Utopias para organizações realistas
Por Carlos Sezões, Managing Partner da Darefy – Leadership & Change Builders
«O progresso é a concretização de utopias»
Oscar Wilde
Rutger Bregman, historiador e escritor holandês, é um dos pensadores europeus mais interessentes destes nossos tempos. Publicou, até hoje, quatro livros sobre história, filosofia e economia, interligando conceitos de forma criativa e irreverente. Um dos seus livros mais celebrados, Utopia para Realistas, tornou-se um best-selller e desencadeou debates ético-filosóficos… muito práticos e aderentes à realidade. Com exemplos históricos e investigações baseadas em dados, demonstra o enorme salto qualitativo (e quantitativo) das nossas vidas, ao longo dos últimos 200 anos, nas várias sociedades a nível global – da saúde e longevidade à educação, dos recursos materiais e conforto à liberdade de que hoje desfrutamos.
Nessa visita guiada pela História da criação de riqueza e do progresso humano, relembra que ter abundância alimentar, viver em média para além dos 80 anos, conseguir o fim da escravidão, viver em democracia, com eleições e alternância de poder, já foram consideradas utopias. Este livro é um desafio a que regressemos ao idealismo de tempos passados e a sua premissa é simples: está na hora de voltarmos a pensar em termos utópicos e de lutarmos para tornar as utopias realidade. De ter um motivo para nos levantarmos da cama todas as manhãs, com vista a construir um mundo melhor – que vá além de 0,5% do PIB de e de um aumento do consumo per capita. Quais poderão ser essas utopias? O autor adianta (e defende) algumas. De um rendimento básico para todos a uma semana de trabalho de 15 horas, de um mundo sem barreiras e fronteiras à eliminação completa da pobreza. Adianto eu outras: numa perspectiva de exploração dos nossos limites, chegar a Marte ou estabelecer uma base humana permanente noutro planeta.
Passemos da perspectiva “macro” para as realidades mais “micro”. Na óptica das organizações pós-2020, a braços com escassez de talento e com exigências inéditas a nível da agilidade, flexibilidade e bem-estar, este debate sobre missão e propósito é incontornável. Nos muitos estudos de satisfação, engagement e compromisso que já conduzi nos últimos anos, nas organizações mais diversas, a questão da compensação financeira raramente se assumiu como o factor essencial, pela positiva ou pela negativa. As dimensões do propósito, da missão, o significado do trabalho (e consequente contributo individual e colectivo), a cultura de gestão e liderança e outras dimensões como a integração pessoal-profissional foram, frequentemente, as questões-chave para responder à pergunta: o que faz cada um começar o dia com energia e vontade de fazer mais e melhor?
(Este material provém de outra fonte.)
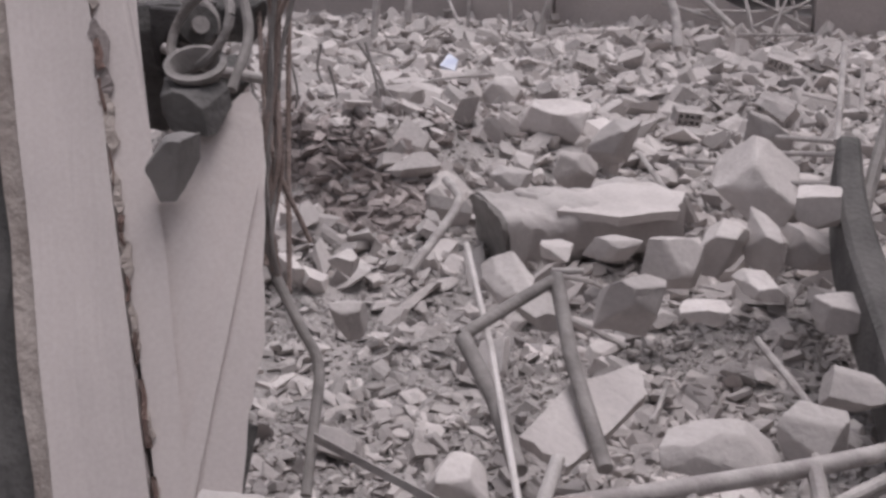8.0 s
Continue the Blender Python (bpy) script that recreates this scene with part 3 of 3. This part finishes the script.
def stringer():
    bm = bmesh.new()
    rings = []
    pts = bend([S0, S1, S2, S3, S3 + (S3 - S2) * 0.5], 5)
    for i, p in enumerate(pts):
        d = (pts[min(i + 1, len(pts) - 1)] - pts[max(i - 1, 0)]).normalized()
        side = Vector((0, 0, 1)).cross(d).normalized()
        up = d.cross(side)
        if up.z < 0:
            up = -up
        w = 0.050 + 0.034 * min(1, i / 12)
        k = 0.006 * noise.noise(p * 7)
        rings.append([bm.verts.new(p + side * (a * w + k) + up * (b + k)) for a, b in ((-1, -0.22), (1, -0.22), (1.0, 0.03), (0.7, 0.05), (-0.7, 0.05), (-1, 0.03))])
    for u, v in zip(rings, rings[1:]):
        for j in range(6):
            bm.faces.new((u[j], u[(j + 1) % 6], v[(j + 1) % 6], v[j]))
    bm.faces.new(rings[0][::-1])
    bm.faces.new(rings[-1])
    bmesh.ops.recalc_face_normals(bm, faces=bm.faces)
    return bm


# Dark colour stands in for the shaded side of the flight.
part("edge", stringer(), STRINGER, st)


def flight():
    """Dusty sloping top of the fallen flight, beside its dark edge."""
    bm = bmesh.new()
    rows = []
    pts = bend([S1.lerp(S2, 0.12), S1.lerp(S2, 0.5), S2, S3, S3 + (S3 - S2) * 0.5], 7)
    for i, p in enumerate(pts):
        d = (pts[min(i + 1, len(pts) - 1)] - pts[max(i - 1, 0)]).normalized()
        side = d.cross(Vector((0, 0, 1))).normalized()
        if side.x < 0:
            side = -side
        wide = 0.46 + 0.10 * noise.noise(p * 3)
        row = []
        for k in range(15):
            q = p + side * (0.045 + wide * k / 14)
            drop = 0.0 if k < 13 else -0.18
            bump = 0.018 * noise.noise(q * 7) + 0.012 * noise.noise(q * 21)
            row.append(bm.verts.new(q + Vector((0, 0, 0.015 - 0.05 * k / 14 + drop + bump))))
        rows.append(row)
    for u, v in zip(rows, rows[1:]):
        for k in range(14):
            bm.faces.new((u[k], u[k + 1], v[k + 1], v[k]))
    rim = bmesh.ops.extrude_face_region(bm, geom=bm.faces[:])
    for v in rim["geom"]:
        if isinstance(v, bmesh.types.BMVert):
            v.co.z -= 0.12
    bmesh.ops.recalc_face_normals(bm, faces=bm.faces)
    return bm


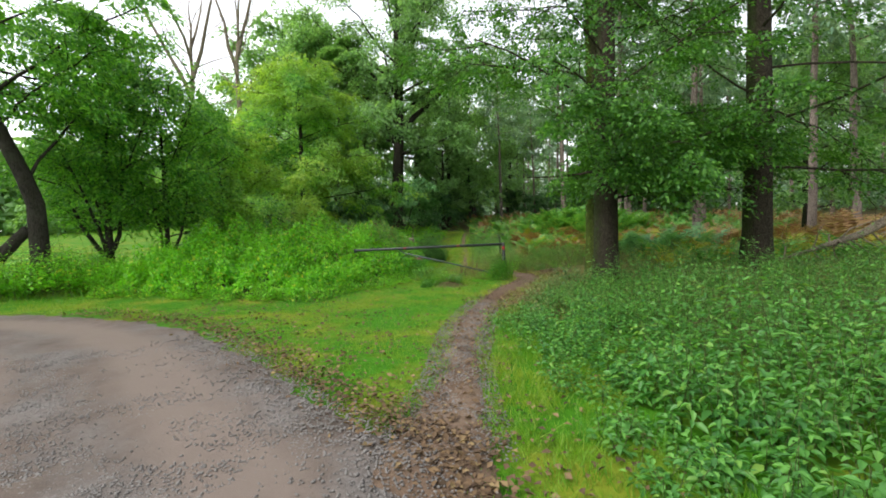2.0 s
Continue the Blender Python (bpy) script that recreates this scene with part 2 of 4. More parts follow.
DIRT = earth_mat("path_earth", (0.14, 0.089, 0.058), (0.206, 0.147, 0.102), (0.086, 0.056, 0.038), 3.0)
CANE = bark_mat("red_cane", (0.09, 0.04, 0.03), (0.20, 0.12, 0.06))
STONE = paint_mat("pebble", (0.20, 0.185, 0.17), (0.30, 0.285, 0.265), 0.95)
GATE_PAINT = paint_mat("dark_green_steel", (0.020, 0.027, 0.024), (0.06, 0.075, 0.058), 0.45)
BRACE_PAINT = paint_mat("galvanised_steel", (0.06, 0.085, 0.078), (0.13, 0.16, 0.14), 0.5)
POST_PAINT = paint_mat("moss_green_paint", (0.027, 0.050, 0.009), (0.065, 0.088, 0.02), 0.85)
STEEL_EDGE = paint_mat("worn_green_steel", (0.14, 0.20, 0.13), (0.26, 0.28, 0.22), 0.5)
RED_BAND = paint_mat("red_reflector", (0.36, 0.014, 0.010), (0.24, 0.02, 0.014), 0.45)
FADED_RED = paint_mat("faded_red_paint", (0.17, 0.02, 0.016), (0.05, 0.045, 0.04), 0.5)
PATH_STONE = paint_mat("brown_pebble", (0.15, 0.115, 0.09), (0.22, 0.18, 0.15), 0.95)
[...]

Nos esforços de transformação organizacional, a psicologia positiva traz parte das respostas: relembrar o ADN, as forças, o carácter, a história e os maiores sucessos, o sentido de missão, contribuem, de forma clara, para uma maior motivação e empenho das pessoas. E a partir dessa análise, construir uma visão de futuro. Tal reforçará duas percepções essenciais:
- A “vida com prazer”: perceber como as experiências óptimas, caracterizadas por emoções positivas e pela imersão nas tarefas executadas, podem conferir maior satisfação, auto-estima e desempenho superior;
- A “vida com significado”: analisar como o sentido de missão e de pertença e a convicção no papel assumido, podem ajudar cada um a encarar as suas actividades com entusiasmo e sentido de continuidade (percepcionando que se está a contribuir para algo que transcende o indivíduo e que realmente vale a pena).
Bem sei que nem todas as organizações terão missões tão inspiracionais (e recursos para as concretizar) como uma Google (organizar e tornar acessível a informação a nível global), uma Tesla (criar a empresa automóvel mais atractiva do século XXI) ou uma Nike (trazer inovação e inspiração a todos os atletas do mundo). Mas, seja qual for a sua actividade, poderão procurar fazer a diferença e gerar impactos extraordinários nos seus Clientes e na sua Comunidade, atingindo metas antes consideradas utópicas. E trazer os seus colaboradores a bordo dessa missão e dessa utopia, fazendo, como afirma, Rutger Bregman, “o caminho do ideal para o real”.